## DO THIS
Repeat the data word for word. Do not include the pictures.

---+---

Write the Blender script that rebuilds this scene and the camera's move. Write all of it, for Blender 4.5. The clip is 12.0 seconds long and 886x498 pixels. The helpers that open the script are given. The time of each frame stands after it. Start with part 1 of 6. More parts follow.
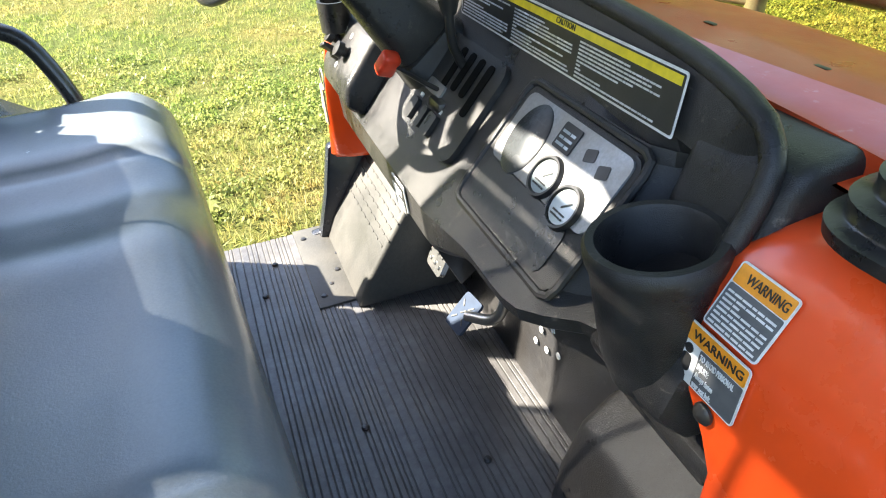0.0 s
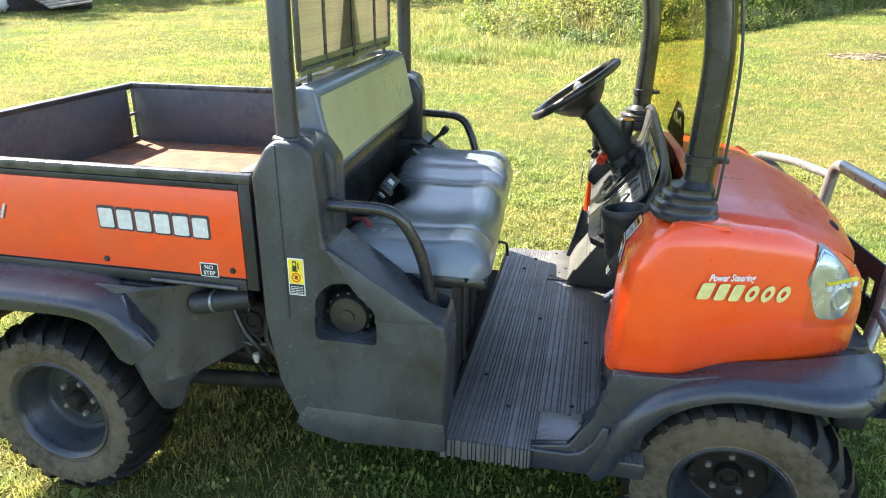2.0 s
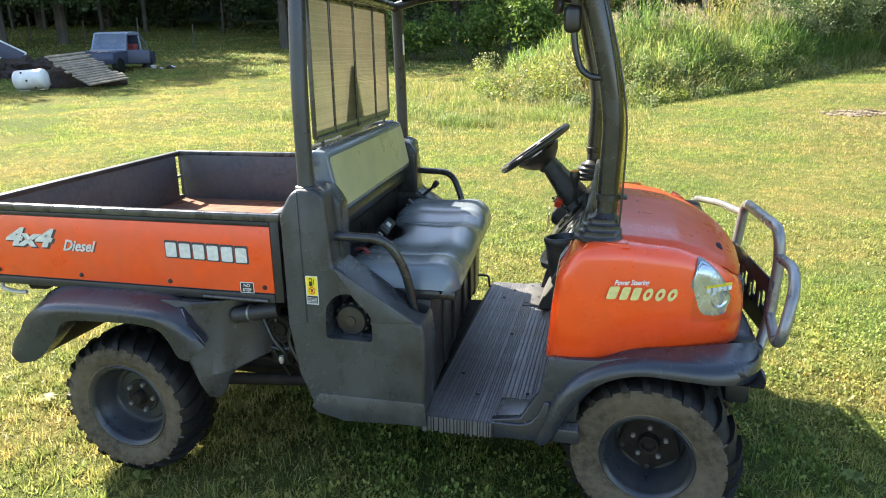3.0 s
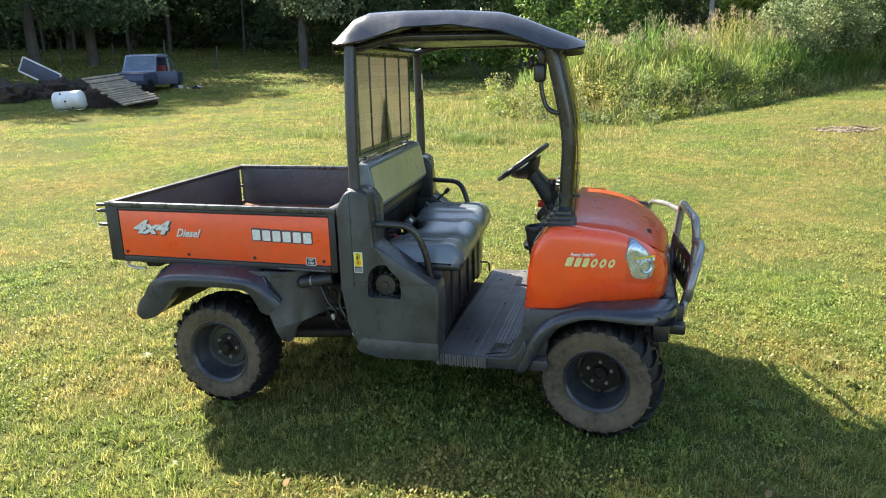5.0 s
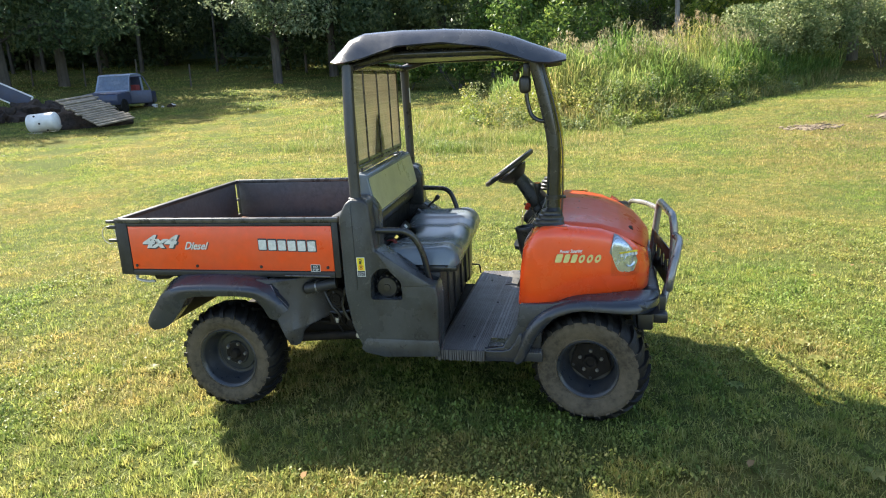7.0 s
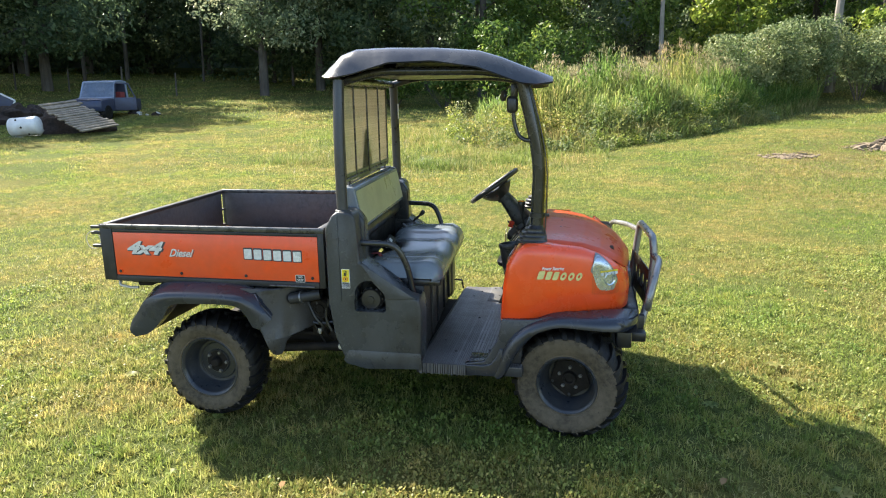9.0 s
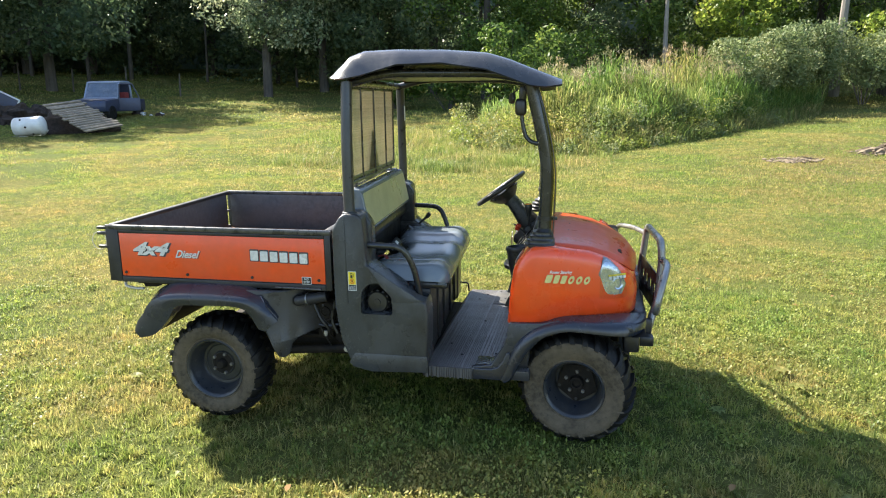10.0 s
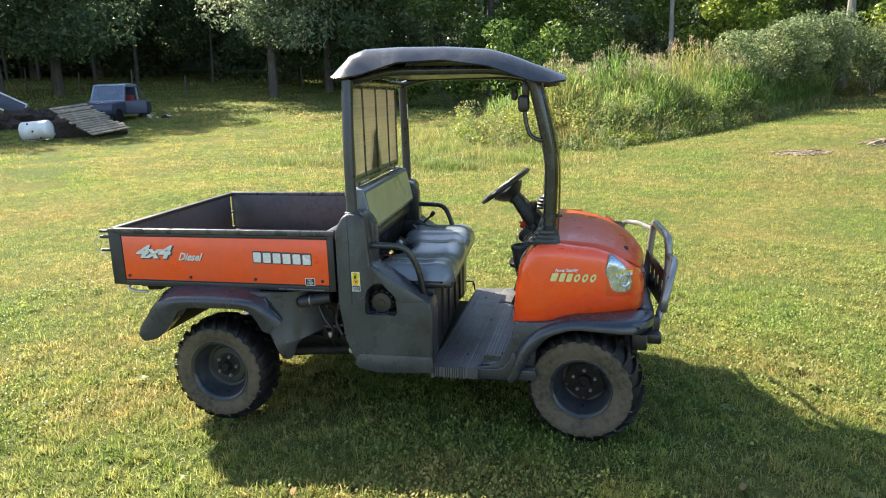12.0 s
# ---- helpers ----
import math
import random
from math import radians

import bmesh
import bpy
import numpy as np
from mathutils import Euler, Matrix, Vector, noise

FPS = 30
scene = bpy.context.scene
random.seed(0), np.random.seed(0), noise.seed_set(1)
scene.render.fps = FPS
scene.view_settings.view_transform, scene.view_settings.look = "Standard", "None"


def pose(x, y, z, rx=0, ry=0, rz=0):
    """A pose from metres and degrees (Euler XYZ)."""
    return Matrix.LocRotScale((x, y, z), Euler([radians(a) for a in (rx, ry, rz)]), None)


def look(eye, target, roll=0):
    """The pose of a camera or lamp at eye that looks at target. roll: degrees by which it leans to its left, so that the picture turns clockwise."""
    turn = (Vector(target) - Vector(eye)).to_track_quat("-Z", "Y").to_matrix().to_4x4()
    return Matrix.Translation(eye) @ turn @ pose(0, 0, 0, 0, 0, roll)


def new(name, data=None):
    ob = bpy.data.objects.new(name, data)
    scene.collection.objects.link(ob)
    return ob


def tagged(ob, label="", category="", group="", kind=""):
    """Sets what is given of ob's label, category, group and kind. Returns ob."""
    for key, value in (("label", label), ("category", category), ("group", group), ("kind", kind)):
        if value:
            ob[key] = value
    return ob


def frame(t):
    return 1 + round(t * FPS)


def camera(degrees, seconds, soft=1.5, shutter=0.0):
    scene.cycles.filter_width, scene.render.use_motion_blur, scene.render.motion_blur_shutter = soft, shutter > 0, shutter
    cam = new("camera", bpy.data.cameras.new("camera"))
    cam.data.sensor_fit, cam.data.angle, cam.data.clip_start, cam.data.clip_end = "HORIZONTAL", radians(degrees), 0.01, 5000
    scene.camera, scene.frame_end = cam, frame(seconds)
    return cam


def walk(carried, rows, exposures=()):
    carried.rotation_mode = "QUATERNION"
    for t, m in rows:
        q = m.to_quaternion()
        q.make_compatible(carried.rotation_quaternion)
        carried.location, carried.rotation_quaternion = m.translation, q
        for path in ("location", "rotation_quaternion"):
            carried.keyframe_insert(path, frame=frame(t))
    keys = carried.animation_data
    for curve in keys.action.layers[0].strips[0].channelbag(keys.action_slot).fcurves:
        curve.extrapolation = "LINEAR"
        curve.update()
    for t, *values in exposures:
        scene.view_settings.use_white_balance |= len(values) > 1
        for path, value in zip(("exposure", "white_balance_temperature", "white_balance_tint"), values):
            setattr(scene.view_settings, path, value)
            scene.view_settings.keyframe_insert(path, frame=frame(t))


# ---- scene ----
cam = camera(66.0, 12.0, soft=1.05)
PATH = [
    (0, (0.059, 0.103, 1.303), (0.568, 1.688, 0.195), -4.8),
    (0.5, (0.05, -0.28, 1.375), (0.087, 1.476, 0.418), -4.0),
    (1, (0.032, -0.72, 1.465), (-0.18, 1.08, 0.621), -0.9),
    (1.5, (0.091, -1.058, 1.503), (-0.177, 0.767, 0.73), 0.0),
    (2, (0.297, -1.342, 1.525), (-0.106, 0.481, 0.807), 0.4),
    (2.5, (0.434, -1.634, 1.549), (-0.016, 0.199, 0.89), 0.2),
    (3, (0.566, -1.893, 1.598), (0.094, -0.029, 1.05), -1.0),
    (3.5, (0.692, -2.126, 1.592), (0.178, -0.263, 1.079), -1.0),
    (5.5, (0.83, -2.952, 1.735), (0.316, -1.085, 1.233), -1.7),
    (6, (0.802, -3.012, 1.734), (0.302, -1.141, 1.235), -2.8),
    (6.5, (0.794, -3.035, 1.739), (0.327, -1.153, 1.249), -3.1),
    (7, (0.792, -3.053, 1.736), (0.337, -1.165, 1.257), -3.0),
    (9, (0.788, -3.106, 1.734), (0.385, -1.195, 1.302), -1.0),
    (9.5, (0.768, -3.105, 1.734), (0.371, -1.192, 1.306), -0.8),
    (10, (0.759, -3.095, 1.735), (0.35, -1.185, 1.309), -0.7),
    (10.5, (0.765, -3.07, 1.732), (0.343, -1.162, 1.304), -0.6),
    (11, (0.773, -3.058, 1.737), (0.347, -1.152, 1.307), -0.8),
    (11.5, (0.774, -3.057, 1.735), (0.344, -1.152, 1.303), -1.2),
    (12, (0.77, -3.056, 1.734), (0.339, -1.151, 1.302), -1.6),
]
walk(cam, [(t, look(eye, target, roll)) for t, eye, target, roll in PATH], exposures=[(0.0, 3.05), (1.0, 2.99), (2.0, 2.88), (2.5, 2.77), (3.0, 2.55), (5.5, 2.21), (12.0, 2.22)])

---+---

## ANSWER TO THIS PROBLEM
Write the Blender script that rebuilds this scene and the camera's move. Write all of it, for Blender 4.5. The clip is 12.0 seconds long and 886x498 pixels. The helpers that open the script are given. The time of each frame stands after it. Start with part 1 of 6. More parts follow.
0.0 s
2.0 s
3.0 s
5.0 s
7.0 s
9.0 s
10.0 s
12.0 s
# ---- helpers ----
import math
import random
from math import radians

import bmesh
import bpy
import numpy as np
from mathutils import Euler, Matrix, Vector, noise

FPS = 30
scene = bpy.context.scene
random.seed(0), np.random.seed(0), noise.seed_set(1)
scene.render.fps = FPS
scene.view_settings.view_transform, scene.view_settings.look = "Standard", "None"


def pose(x, y, z, rx=0, ry=0, rz=0):
    """A pose from metres and degrees (Euler XYZ)."""
    return Matrix.LocRotScale((x, y, z), Euler([radians(a) for a in (rx, ry, rz)]), None)


def look(eye, target, roll=0):
    """The pose of a camera or lamp at eye that looks at target. roll: degrees by which it leans to its left, so that the picture turns clockwise."""
    turn = (Vector(target) - Vector(eye)).to_track_quat("-Z", "Y").to_matrix().to_4x4()
    return Matrix.Translation(eye) @ turn @ pose(0, 0, 0, 0, 0, roll)


def new(name, data=None):
    ob = bpy.data.objects.new(name, data)
    scene.collection.objects.link(ob)
    return ob


def tagged(ob, label="", category="", group="", kind=""):
    """Sets what is given of ob's label, category, group and kind. Returns ob."""
    for key, value in (("label", label), ("category", category), ("group", group), ("kind", kind)):
        if value:
            ob[key] = value
    return ob


def frame(t):
    return 1 + round(t * FPS)


def camera(degrees, seconds, soft=1.5, shutter=0.0):
    scene.cycles.filter_width, scene.render.use_motion_blur, scene.render.motion_blur_shutter = soft, shutter > 0, shutter
    cam = new("camera", bpy.data.cameras.new("camera"))
    cam.data.sensor_fit, cam.data.angle, cam.data.clip_start, cam.data.clip_end = "HORIZONTAL", radians(degrees), 0.01, 5000
    scene.camera, scene.frame_end = cam, frame(seconds)
    return cam


def walk(carried, rows, exposures=()):
    carried.rotation_mode = "QUATERNION"
    for t, m in rows:
        q = m.to_quaternion()
        q.make_compatible(carried.rotation_quaternion)
        carried.location, carried.rotation_quaternion = m.translation, q
        for path in ("location", "rotation_quaternion"):
            carried.keyframe_insert(path, frame=frame(t))
    keys = carried.animation_data
    for curve in keys.action.layers[0].strips[0].channelbag(keys.action_slot).fcurves:
        curve.extrapolation = "LINEAR"
        curve.update()
    for t, *values in exposures:
        scene.view_settings.use_white_balance |= len(values) > 1
        for path, value in zip(("exposure", "white_balance_temperature", "white_balance_tint"), values):
            setattr(scene.view_settings, path, value)
            scene.view_settings.keyframe_insert(path, frame=frame(t))


# ---- scene ----
cam = camera(66.0, 12.0, soft=1.05)
PATH = [
    (0, (0.059, 0.103, 1.303), (0.568, 1.688, 0.195), -4.8),
    (0.5, (0.05, -0.28, 1.375), (0.087, 1.476, 0.418), -4.0),
    (1, (0.032, -0.72, 1.465), (-0.18, 1.08, 0.621), -0.9),
    (1.5, (0.091, -1.058, 1.503), (-0.177, 0.767, 0.73), 0.0),
    (2, (0.297, -1.342, 1.525), (-0.106, 0.481, 0.807), 0.4),
    (2.5, (0.434, -1.634, 1.549), (-0.016, 0.199, 0.89), 0.2),
    (3, (0.566, -1.893, 1.598), (0.094, -0.029, 1.05), -1.0),
    (3.5, (0.692, -2.126, 1.592), (0.178, -0.263, 1.079), -1.0),
    (5.5, (0.83, -2.952, 1.735), (0.316, -1.085, 1.233), -1.7),
    (6, (0.802, -3.012, 1.734), (0.302, -1.141, 1.235), -2.8),
    (6.5, (0.794, -3.035, 1.739), (0.327, -1.153, 1.249), -3.1),
    (7, (0.792, -3.053, 1.736), (0.337, -1.165, 1.257), -3.0),
    (9, (0.788, -3.106, 1.734), (0.385, -1.195, 1.302), -1.0),
    (9.5, (0.768, -3.105, 1.734), (0.371, -1.192, 1.306), -0.8),
    (10, (0.759, -3.095, 1.735), (0.35, -1.185, 1.309), -0.7),
    (10.5, (0.765, -3.07, 1.732), (0.343, -1.162, 1.304), -0.6),
    (11, (0.773, -3.058, 1.737), (0.347, -1.152, 1.307), -0.8),
    (11.5, (0.774, -3.057, 1.735), (0.344, -1.152, 1.303), -1.2),
    (12, (0.77, -3.056, 1.734), (0.339, -1.151, 1.302), -1.6),
]
walk(cam, [(t, look(eye, target, roll)) for t, eye, target, roll in PATH], exposures=[(0.0, 3.05), (1.0, 2.99), (2.0, 2.88), (2.5, 2.77), (3.0, 2.55), (5.5, 2.21), (12.0, 2.22)])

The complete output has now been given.